Where to mount an emergency cutter so you can actually reach it?
In the terrifying event of a rollover or being trapped in a vehicle after a crash, you may only have seconds to free yourself or your child from a seat belt or car seat harness. An emergency cutter (or « seatbelt cutter ») is a vital piece of equipment, but it is useless if you cannot reach it when you are pinned, injured, or upside down. Placing it in the glove box is a critical error. The glove box is often inaccessible after a frontal collision.

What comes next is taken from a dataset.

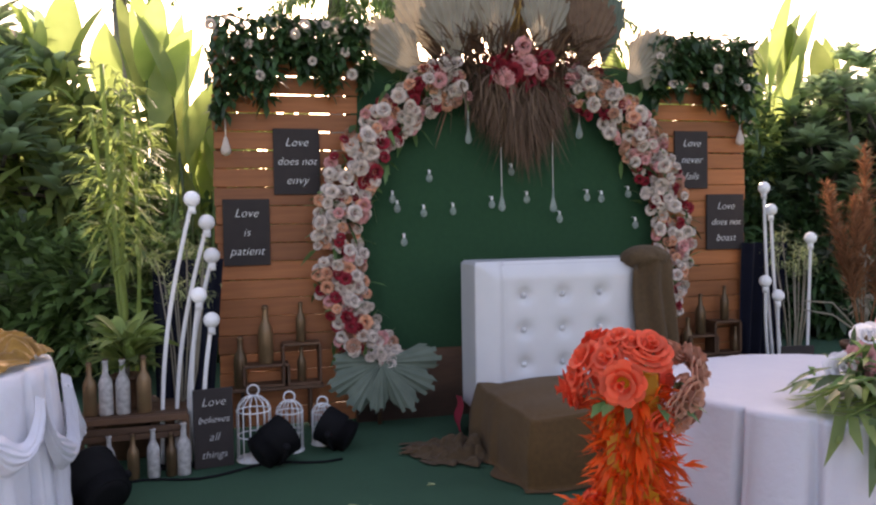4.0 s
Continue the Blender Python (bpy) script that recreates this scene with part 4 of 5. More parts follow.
# ---- glass drops hanging before the green panel ----
DROPS = [(1.66, 1.40), (1.90, 1.53), (1.69, 1.34), (1.86, 1.31), (2.05, 1.32), (1.73, 1.13), (2.30, 1.36), (2.43, 1.57), (2.53, 1.39), (2.75, 1.26), (2.94, 1.40), (3.04, 1.39), (3.23, 1.42), (3.28, 1.21)]
LONG = [(2.15, 1.75, 2.1), (2.36, 1.32, 2.05), (2.70, 1.31, 2.1), (2.88, 1.79, 2.1)]
for x, z in [(x + 0.055 + 0.045 * max(0.0, x - 2.0), z - 0.03) for x, z in DROPS]:
    root = thing("glass_bulb", "small clear glass bulb fixed to the green panel", "bulb", (x, YB - 0.07, z), group="small glass bulbs")
    part("glass", Geo().lathe([(0.004, 0.0), (0.016, 0.008), (0.022, 0.024), (0.018, 0.040), (0.008, 0.055)], n=10), M_FROST, root)
    part("cap", Geo().lathe([(0.008, 0.052), (0.008, 0.075), (0.003, 0.08)], n=8), M_WHITE, root)
    part("hook", Geo().tube([(0, 0, 0.075), (0, 0.055, 0.08)], 0.002, 5), M_WHITE, root)
for x, z, top in [(x + 0.05 + 0.045 * max(0.0, x - 2.0), z - 0.01, top) for x, z, top in LONG]:
    root = thing("hanging_teardrop", "long glass teardrop hanging on a white cord", "ornament", (x, YB - 0.10, z), group="hanging teardrops")
    part("glass", Geo().lathe([(0.005, 0.0), (0.019, 0.010), (0.024, 0.030), (0.016, 0.062), (0.007, 0.10), (0.004, 0.16)], n=12), M_FROST, root)
    part("cord", Geo().tube([(0, 0, 0.155), (0, 0.01, top - z)], 0.0035, 5), M_WHITE, root)
for x, top, z in ((0.72, 2.35, 1.66), (4.21, 2.35, 1.75)):
    root = thing("hanging_teardrop", "pink glass teardrop hanging at the panel's edge", "ornament", (x, YB - 0.07, z))
    part("glass", Geo().lathe([(0.006, 0.0), (0.026, 0.012), (0.03, 0.034), (0.02, 0.07), (0.008, 0.11)], n=12), M_PETAL_W, root)
    part("cord", Geo().tube([(0, 0, 0.105), (0, 0.01, top - z)], 0.004, 5), M_WHITE, root)


# ---- stalk lamps with white globes ----
def stalk_lamp(base, tip, bow, group):
    root = thing("stalk_lamp", "curved white stalk with a frosted globe bulb", "lamp", base, group=group)
    b, t = Vector((0, 0, 0)), Vector(tip) - Vector(base)
    pts = []
    for i in range(16):
        s = i / 15
        pts.append(b.lerp(t, s) + Vector((bow * math.sin(math.pi * s), 0, 0)))
    part("stalk", Geo().tube(pts, 0.011, 8), M_WHITE, root)
    part("socket", Geo().tube([t + Vector((0, 0, -0.06)), t + Vector((0, 0, -0.02))], 0.019, 10), M_WHITE, root)
    part("globe", Geo().ball(t + Vector((0, 0, 0.015)), 0.041, 14), M_BULB, root)
    part("foot", Geo().lathe([(0.05, 0.0), (0.05, 0.012), (0.014, 0.02)], n=14), M_BLACK, root)


for (bx, tx, tz, bow) in ((0.36, 0.545, 1.375, -0.05), (0.43, 0.615, 1.255, -0.05), (0.50, 0.635, 1.085, -0.05), (0.53, 0.565, 0.885, -0.03), (0.57, 0.625, 0.755, -0.02)):
    stalk_lamp((bx, 3.98, 0.004), (tx, 3.90, tz), bow, "lamps left of the backdrop")
for (bx, by, tx, ty, tz, bow) in ((4.33, 4.30, 4.27, 4.36, 1.43, -0.02), (4.42, 4.32, 4.31, 4.34, 1.28, -0.02), (4.50, 4.22, 4.51, 4.195, 1.085, 0.0), (4.30, 4.30, 4.21, 4.265, 0.80, -0.02), (4.36, 4.26, 4.30, 4.25, 0.70, -0.02)):
    stalk_lamp((bx, by, 0.004), (tx, ty, tz), bow, "lamps right of the backdrop")
for x0, y0 in ((0.50, 4.30), (4.42, 4.55)):
    def veil(u, v, x0=x0):
        return (-0.19 + 0.38 * u * (0.75 + 0.25 * (1 - v)), 0.025 * math.sin(u * 22 + 2 * v), 1.05 * (1 - v) + 0.01)
    ob = part("black_drape", grid_mesh("black_drape", veil, 40, 10, M_NAVY), None)
    ob.matrix_basis = pose(x0, y0, 0.004)
    tagged(ob, "black cloth drape hanging beside the wooden panel", "drape")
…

Case Study: Canadian SAR Technician Recommendations
Based on experience from winter accidents on highways like the Coquihalla, Search and Rescue (SAR) technicians and Public Health units across Canada recommend a strategy of redundant placement. A primary cutter should be mounted on the driver’s sun visor, accessible even if pinned against the door. A secondary cutter should be placed in the center console for passenger access. A highly visible third cutter in a rear door pocket can be used by external rescuers if the primary occupants are incapacitated. This system of redundancy is a direct lesson from real-world emergencies where drivers could not reach a single, poorly placed tool.
You must not only place your tools strategically but also test your ability to access them. This is not a theoretical exercise. Put on your bulky winter gloves and perform this drill.
- Sit fully buckled in your driver’s seat.
- Simulate being pinned against the driver’s side door by leaning heavily to your left. Can you still reach and deploy the cutter on your sun visor with your right hand?
- Simulate being pushed forward against the steering wheel. Can you reach the cutter in your center console?
- Ensure your passenger can also access and operate the secondary cutter.
- Apply a small piece of reflective or glow-in-the-dark tape to your cutters to make them visible in the dark.
Your responsibility as a parent extends beyond love and care; it requires you to become a rigorous, knowledgeable guardian against the laws of physics. Implement these practices without compromise. The safety of your child is the direct result of the standards you enforce.
Frequently Asked Questions on Beyond the Seat: Keeping Children Safe in Canadian Winters
Why does the airbag off light stay on for my adult passenger?
The passenger may be sitting improperly (slouching or on seat edge), or the sensor may need recalibration at a dealership.
Is it safe to drive with the passenger airbag off light on?
For adults over 66 lbs sitting properly, this indicates a malfunction requiring immediate service.
Can aftermarket seat covers affect the sensor?
Yes, thick or waterproof seat covers can interfere with weight sensors and should be avoided.